I am looking for a Magnifying lamp that will fit a regular bulb (I would use a good LED bulb 100w equiv or higher). Almost all of the lamps on Amazon seem to be the same chinese knockoffs where you have a a reasonably sized piece of glass with 5x or 10x magnification and a ring of crappy LEDs around the outside of the glass, which would not be bright enough to really see things compared to a good 100w equiv LED bulb.
however the design is old, and the glass size / reading area is quite small.
I’m hoping that some one knows of a different site or location that might sell something like the older design with more glass and able to use regular bulbs (led versions).
The problem with a single bulb is getting the light where you want it. With a single bulb you will be fighting shadows all of the time. Been there, done that. Not good.
that’s a very good point. I wouldn’t mind a ring of LEDs, but nearly all of the ‘Ring LED’ mag lamps on Amazon do not mention lumens or quality of LEDs, so it’s difficult to get a sense of their true brightness or quality or warmth.
I use an old school desk lamp with a magnifying glass. And I have replaced the old school 40W bulb with an E10 400lm led bulb. Works for me, does not even get luke warm.
But I do admit: a quick search (just now) only resulted in one picture of a sold out light.
yep, that lamp is same I linked from amazon for the old school lamp, it’s currently $40 w/no bulb.

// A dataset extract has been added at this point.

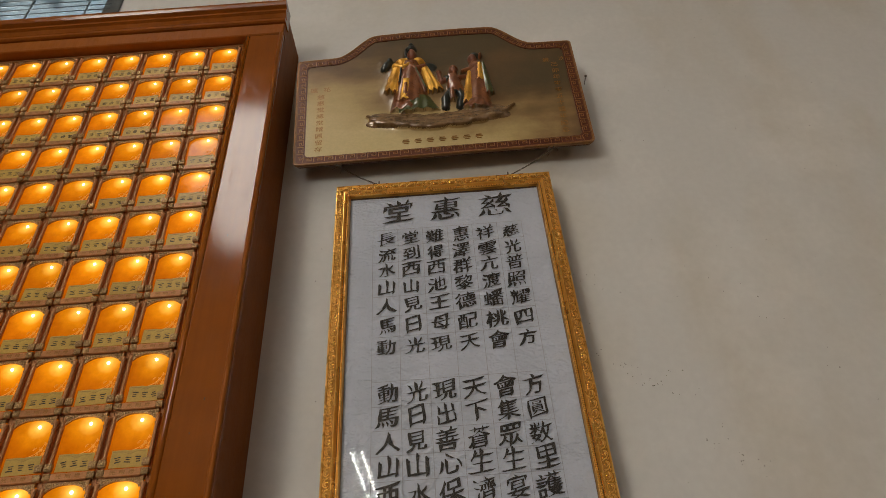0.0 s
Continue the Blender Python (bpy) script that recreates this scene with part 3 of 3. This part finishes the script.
def picture_frame():
    cx, cz = (FX0 + FX1) / 2, (FZ0 + FZ1) / 2
    thing = tagged(empty("picture_frame", (cx, FY, FZ0)), "tall gilt frame with glass over black calligraphy on creased white paper", "picture frame")
    hw, hh = (FX1 - FX0) / 2, (FZ1 - FZ0) / 2
    up = Matrix.Translation((0, 0, hh))
    # depth against distance from the outer edge inwards: lip, vine band, smooth cove, bead channel, sight slope
    prof = [(0.0, 0.040), (0.0, 0.006), (0.0015, 0.003), (0.0045, 0.0022), (0.0055, 0.0046), (0.0205, 0.0046), (0.0212, 0.0030), (0.0222, 0.0028), (0.0245, 0.0048),
            (0.0278, 0.0086), (0.0285, 0.0090), (0.0290, 0.0072), (0.0336, 0.0076), (0.0344, 0.0100), (FW, 0.0165), (FW, 0.030), (FW - 0.012, 0.040)]
    scroll = scroll_mesh()
    for side in range(4):
        half, reach = ((hw, hh) if side % 2 == 0 else (hh, hw))
        turn = up @ Matrix.Rotation(radians(-90 * side), 4, "Y")
        bm = bmesh.new()
        rows = [[bm.verts.new((e * (half - d - 0.0004), y, reach - d)) for d, y in prof] for e in (-1, 1)]
        n = len(prof)
        for i in range(n):
            f = bm.faces.new((rows[0][i], rows[0][(i + 1) % n], rows[1][(i + 1) % n], rows[1][i]))
            # recessed faces carry their shade as colour: 1 darker gilt, 2 dark brown
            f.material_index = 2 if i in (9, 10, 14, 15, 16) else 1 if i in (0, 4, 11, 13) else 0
        bm.faces.new(rows[0])
        bm.faces.new(rows[1][::-1])
        bmesh.ops.transform(bm, matrix=turn, verts=bm.verts)
        member = part("frame_member", bm, [GOLD, GOLD_SHADED, GROOVE_SHADE_AND_NICK], thing, "gilt moulded frame member")
        count = round(2 * (half - 0.02) / 0.0207)
        for k in range(count):
            s = -half + 0.026 + (2 * half - 0.052) * k / (count - 1)
            ob = part("scroll", scroll, None, member)
            ob.matrix_local = turn @ Matrix.Translation((s, 0.0036, reach - 0.0130))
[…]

Can you link which E10 bulb you are using? I have not really looked into the bulbs, was going to use one of the FEIT ?regular? sized bulbs from the multi packs at Costco which now come w/a slider to ?set? the warmth/white level.
I use the most down to earth Ikea 400 lm. it looks pretty much like the B10 shape on THIS page. A similar lightbulb (200 lm version) sits in my fridge for many years now, after a €10 Whirlpool special fridge lightbulb died in 2 seconds (and the store owner said: no warranty on bulbs and batteries, hè hè hè.).
At the photo lab we had lenses about 8 inches in diameter with a ring fluorescent light and tungsten bulbs. this was to get a more natural color to inspect photographs. Since photo labs are extinct there are probably a bunch of these floating around.
it might be worth it to set a pricewatch for $50 and try it out. for those that you used ones like these, would the 5x version that is cheaper be a decent option or is the 10x just a better choice here?